La compañía que había iniciado el avance, después de refugiarse momentáneamente en el terraplén, siguió avanzando desplegada y en orden de combate, aprovechando los desniveles del terreno, hacia el objetivo que le habían señalado. Mientras tanto, desde nuestros puestos, disparábamos contra aquel reducto, como asimismo disparaban los morteros a la vez que nuestros soldados adelantaban poco a poco. Pero los soldados rojos que defendían aquella posición, lo hacían con tanto coraje que no había manera de hacerles desistir de la defensa y conseguir que se entregaran.

Aunque el combate era puramente local, ya que los rojos no tenían refuerzos inmediatos ni camino para que les fueran otras fuerzas a apoyar en su retirada, mientras que nosotros éramos todo un batallón para la caza de una sola compañía, no se amilanaban y sus ametralladoras disparaban desaforadamente en un último intento de conservar la posición.

A pesar del fuego rasante que producían, los soldados de la compañía que operaba se dividieron formando un círculo alrededor de aquel reducto, que poco a poco iban estrechando, hasta llegar relativamente muy cerca. Fue entonces cuando el mando de la posición, tras una breve deliberación, decidió darse por vencido y entregarse.

Al cesar el fuego de los sitiados y ver un pañuelo blanco en señal de rendición, toda la compañía atacante se aglomeró alrededor de aquellas trincheras y a una orden del oficial empezaron a salir de uno en uno los soldados rojos y en columna de uno los condujeron hacia donde estábamos nosotros, ya que detrás, a unos cien metros en línea recta, teníamos el mando.

Al salir de su posición habían dejado abandonados en tierra todos los fusiles y bombas de mano, así que al venir hacia nosotros ya no traían ningún armamento.

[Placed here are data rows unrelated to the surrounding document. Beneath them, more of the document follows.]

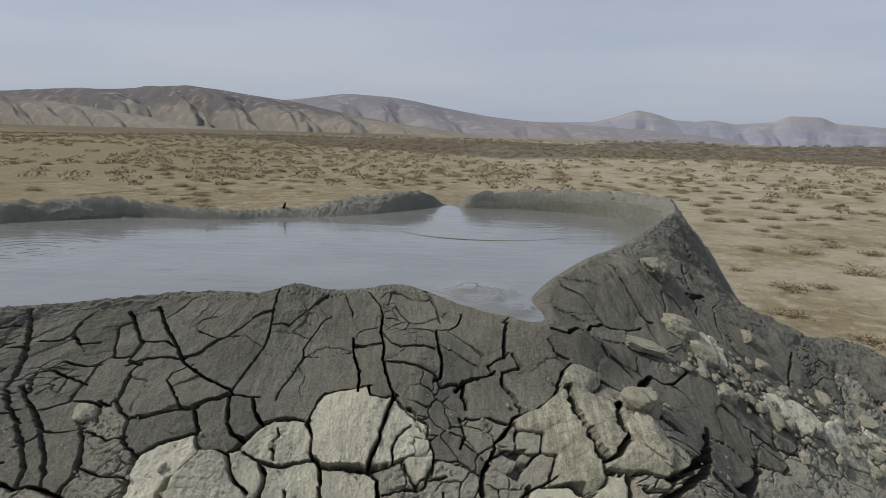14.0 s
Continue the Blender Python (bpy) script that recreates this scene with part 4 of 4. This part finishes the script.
def build_cone():
    cone = tagged(new("mud_cone"), "dark grey mud volcano cone with cracked crust and flooded crater", "mud volcano")
    # the cracked face
    a1 = np.r_[np.arange(-80, -46, 0.15), np.arange(-46, 56, 0.073), np.arange(56, 88, 0.15)]
    d1 = np.r_[np.linspace(-0.5, -0.065, 16), np.linspace(-0.06, 1.72, 530), np.linspace(1.735, 2.3, 32)]
    a, d = np.meshgrid(a1, d1)
    u, v = np.radians(a) * U, d * V
    warp = lambda f, s, k: f * smooth_noise(u * k, v * k, s)  # noqa: E731
    wu = u + warp(0.03, 71, 5) + warp(0.012, 73, 17) + warp(0.005, 75, 45)
    wv = v + warp(0.03, 72, 5) + warp(0.012, 74, 17) + warp(0.005, 76, 45)
    pts, ids, kinds, named = plate_seeds()
    rift = crack_depth(u, v, wu, wv)
    thin = (slice(None, None, 2), slice(None, None, 2))
    uneven = 1 + 0.45 * smooth_noise(u * 7, v * 7, 78) + 0.3 * smooth_noise(u * 24, v * 24, 80)
    own, other, edge = grown(u[thin], v[thin], (uneven + 500 * np.maximum(rift, 0))[thin], pts, ids)
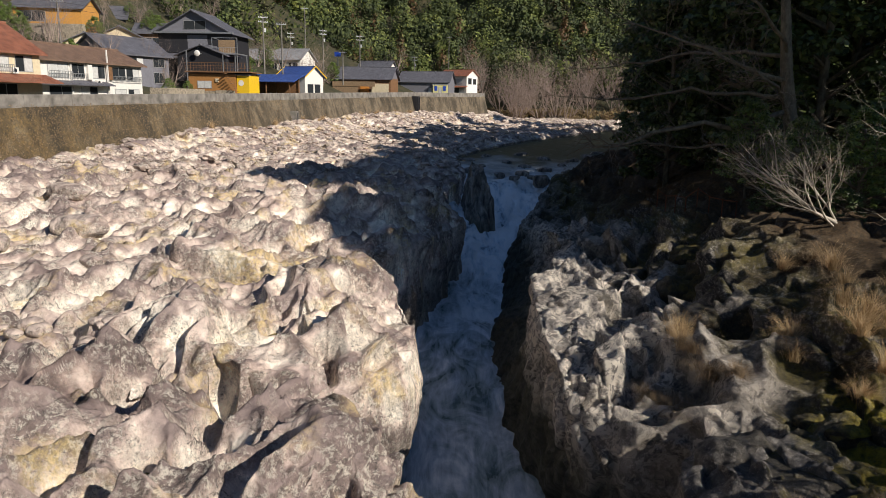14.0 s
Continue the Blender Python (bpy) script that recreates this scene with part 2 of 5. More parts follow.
def bank_material():
    """Darker lichened rock of the shaded bank: white crusts, black patches, moss and leaf litter inland, with crevice
    and tree shade in its colour.
    """
    m, nt, b = mat("mossy_bank_rock")
    c = ramp(nt, tex(nt, 1.3, 11, 0.66, warp=0.9), [(0.34, (0.05, 0.046, 0.044)), (0.45, (0.20, 0.175, 0.16)), (0.57, (0.40, 0.355, 0.315)), (0.72, (0.54, 0.485, 0.425))])
    white = ramp(nt, tex(nt, 2.8, 12, 0.76, warp=0.6), [(0.475, 0.0), (0.53, 1.0)])
    pos = height_of(nt)
    wander = maths(nt, "MULTIPLY", tex(nt, 0.5, 7, 0.6), 10.0)
    edge = node(nt, "ShaderNodeMapRange")
    for k, v in zip((1, 2, 3, 4), (2.8, 6.2, 1.0, 0.12)):
        edge.inputs[k].default_value = v
    nt.links.new(maths(nt, "ADD", pos.outputs[0], wander), edge.inputs[0])
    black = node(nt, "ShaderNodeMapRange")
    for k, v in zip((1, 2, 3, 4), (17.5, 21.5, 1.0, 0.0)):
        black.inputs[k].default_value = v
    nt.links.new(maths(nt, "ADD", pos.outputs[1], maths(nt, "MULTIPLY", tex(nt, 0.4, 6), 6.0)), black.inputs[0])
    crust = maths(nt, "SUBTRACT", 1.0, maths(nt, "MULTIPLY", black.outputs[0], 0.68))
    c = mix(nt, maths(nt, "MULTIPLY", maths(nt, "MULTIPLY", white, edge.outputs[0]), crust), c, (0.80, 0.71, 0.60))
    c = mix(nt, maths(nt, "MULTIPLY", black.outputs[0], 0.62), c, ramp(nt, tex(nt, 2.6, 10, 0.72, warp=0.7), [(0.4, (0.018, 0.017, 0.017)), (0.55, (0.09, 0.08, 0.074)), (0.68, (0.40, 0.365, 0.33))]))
    # Darkens the inland base colour, partly for darker rock, partly for tree shade.
    dark_rock_shade = node(nt, "ShaderNodeMapRange")
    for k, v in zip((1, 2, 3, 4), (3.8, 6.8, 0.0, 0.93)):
        dark_rock_shade.inputs[k].default_value = v
    nt.links.new(maths(nt, "ADD", pos.outputs[0], wander), dark_rock_shade.inputs[0])
    c = mix(nt, dark_rock_shade.outputs[0], c, ramp(nt, tex(nt, 5.0, 10, 0.75), [(0.4, (0.02, 0.019, 0.019)), (0.55, (0.08, 0.071, 0.065)), (0.62, (0.42, 0.385, 0.345))]))
    spot = ramp(nt, tex(nt, 9.0, 11, 0.82), [(0.53, 0.0), (0.58, 1.0)])
    c = mix(nt, maths(nt, "MULTIPLY", spot, 0.5), c, (0.66, 0.60, 0.52))
    up = ramp(nt, facing_up(nt), [(0.2, 0.0), (0.55, 1.0)])
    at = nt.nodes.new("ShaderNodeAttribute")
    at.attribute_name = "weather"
    # Crests are paled to widen the contrast with the darkened hollows.
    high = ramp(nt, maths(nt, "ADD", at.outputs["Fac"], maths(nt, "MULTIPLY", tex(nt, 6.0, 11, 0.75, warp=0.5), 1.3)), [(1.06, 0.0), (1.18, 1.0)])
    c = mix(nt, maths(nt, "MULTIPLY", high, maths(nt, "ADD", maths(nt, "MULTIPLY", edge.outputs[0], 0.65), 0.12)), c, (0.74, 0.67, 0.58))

    def inland(lo, hi):
        mr = node(nt, "ShaderNodeMapRange")
        mr.inputs[1].default_value, mr.inputs[2].default_value = lo, hi
        nt.links.new(maths(nt, "ADD", pos.outputs[0], wander), mr.inputs[0])
        return mr.outputs[0]
    # Darkens the rock's hollows in the base colour to stand for crevice shade.
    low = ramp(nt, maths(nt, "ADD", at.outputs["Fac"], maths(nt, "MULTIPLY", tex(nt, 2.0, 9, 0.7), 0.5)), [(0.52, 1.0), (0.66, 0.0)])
    crevice_shade = ramp(nt, tex(nt, 7.0, 9, 0.75), [(0.38, (0.012, 0.011, 0.007)), (0.55, (0.05, 0.04, 0.02)), (0.68, (0.13, 0.10, 0.03))])
    c = mix(nt, maths(nt, "MULTIPLY", low, maths(nt, "ADD", maths(nt, "MULTIPLY", inland(2.0, 5.0), 0.75), 0.15)), c, crevice_shade)
    mossy = ramp(nt, tex(nt, 1.1, 9, 0.66), [(0.35, 0.0), (0.45, 1.0)])
    near = node(nt, "ShaderNodeMapRange")
    for k, v in zip((1, 2, 3, 4), (14.0, 19.0, 1.0, 0.25)):
        near.inputs[k].default_value = v
    nt.links.new(pos.outputs[1], near.inputs[0])
    fac = maths(nt, "MULTIPLY", maths(nt, "MULTIPLY", inland(4.6, 7.0), up), maths(nt, "MULTIPLY", mossy, near.outputs[0]))
    moss = ramp(nt, tex(nt, 6.0, 10, 0.75), [(0.32, (0.025, 0.028, 0.002)), (0.42, (0.15, 0.125, 0.003)), (0.53, (0.36, 0.28, 0.006)), (0.68, (0.52, 0.41, 0.02))])
    c = mix(nt, fac, c, moss)
    litter = ramp(nt, tex(nt, 9.0, 10, 0.8), [(0.35, (0.025, 0.018, 0.009)), (0.55, (0.10, 0.06, 0.025)), (0.7, (0.20, 0.13, 0.06))])
    c = mix(nt, maths(nt, "MULTIPLY", inland(7.8, 10.2), up), c, litter)
    wet = wet_line(nt, -2.8, -1.0)
    c = mix(nt, maths(nt, "MULTIPLY", wet, 0.92), c, ramp(nt, tex(nt, 2.2, 9, 0.7), [(0.4, (0.022, 0.023, 0.013)), (0.65, (0.075, 0.075, 0.04))]))
    nt.links.new(c, b.inputs["Base Color"])
    b.inputs["Roughness"].default_value = 0.8
    bump(nt, b, tex(nt, 3.5, 12, 0.72), 1.0, 0.24)
    bump(nt, b, tex(nt, 16.0, 10, 0.72), 1.0, 0.06)
    return m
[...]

Durante toda la campaña y en todos los combates y avances en que había intervenido siempre me había acordado de los amigos y compañeros de la infancia de mi pueblo, y cuando hacíamos prisioneros buscaba entre ellos por si reconocía alguna cara. Así hice entonces: al pasar todos aquellos soldados por delante de nosotros, los iba mirando fijamente de uno en uno por si conocía alguno, pero entre los cuarenta que iban escoltados por nuestros soldados no encontré a nadie que pudiera reconocer.

Entre los prisioneros había un capitán, un teniente y un comisario. Al llegar adonde estaba nuestro mando los hicieron formar a todos, los clasificaron, es decir, que a los soldados los llevaron hacia un campo de concentración y a los tres mandos rojos los detuvieron y custodiaron, mientras mandaron a un ordenanza a que fuera a la 1ª y a la 2ª compañías para que fueran seis soldados con él adonde estaba el mando. Entre ellos iba uno de mi pelotón. Cuando se marcharon, quedamos haciendo comentarios, pero no acertábamos a pensar que fueran allá para tan mal trabajo. A la media hora aproximadamente regresaron los seis soldados, uno, aturdido, otro más serio que una pared, algunos ufanos porque traían una guerrera seminueva, unas botas altas muy buenas y unos pantalones también bastante buenos, además las carteras con toda la documentación, carnets del Ejército Popular, billetes de banco, tarjetas, fotografías, cartas de familiares y otros documentos. Había ocurrido lo siguiente:
El mando nuestro, al ver la gran resistencia que ofrecían aquellos soldados rojos en su posición y las bajas que infligían a la compañía que operaba, se indignaría de tal forma que seguramente le pasaría por la mente que, si los cogían prisioneros, los harían fusilar a todos; pero cuando los tuvieron a todos en su presencia, desarmados y vencidos, le bajaría su orgullo de mando, haciendo en parte una buena obra amnistiando a todos los soldados, pero en cambio se decidió que el capitán, el teniente y el comisario fueran fusilados sin otros preámbulos que su orden de fusilamiento. Esto acaecía a unos cuatro o cinco kilómetros de la Granja de Torrehermosa, en dirección a los pueblos de Blázquez y Valsequillo, ya en la provincia de Córdoba.

El soldado de mi pelotón, después de rehacerse de la impresión de tener que fusilar a tres soldados del ejército rojo, sin más ni más, sólo porque el mando lo ordenaba, había sufrido una gran conmoción, ya que es totalmente diferente matar en el calor del combate, que fusilar fríamente a unos diez o quince metros de distancia a unos soldados, desarmados y sin ninguna resistencia para escapar. (…) Y resultó que el más joven de los fusilados se llamaba Paco Pallarés, con graduación de teniente y avecindado en Amposta.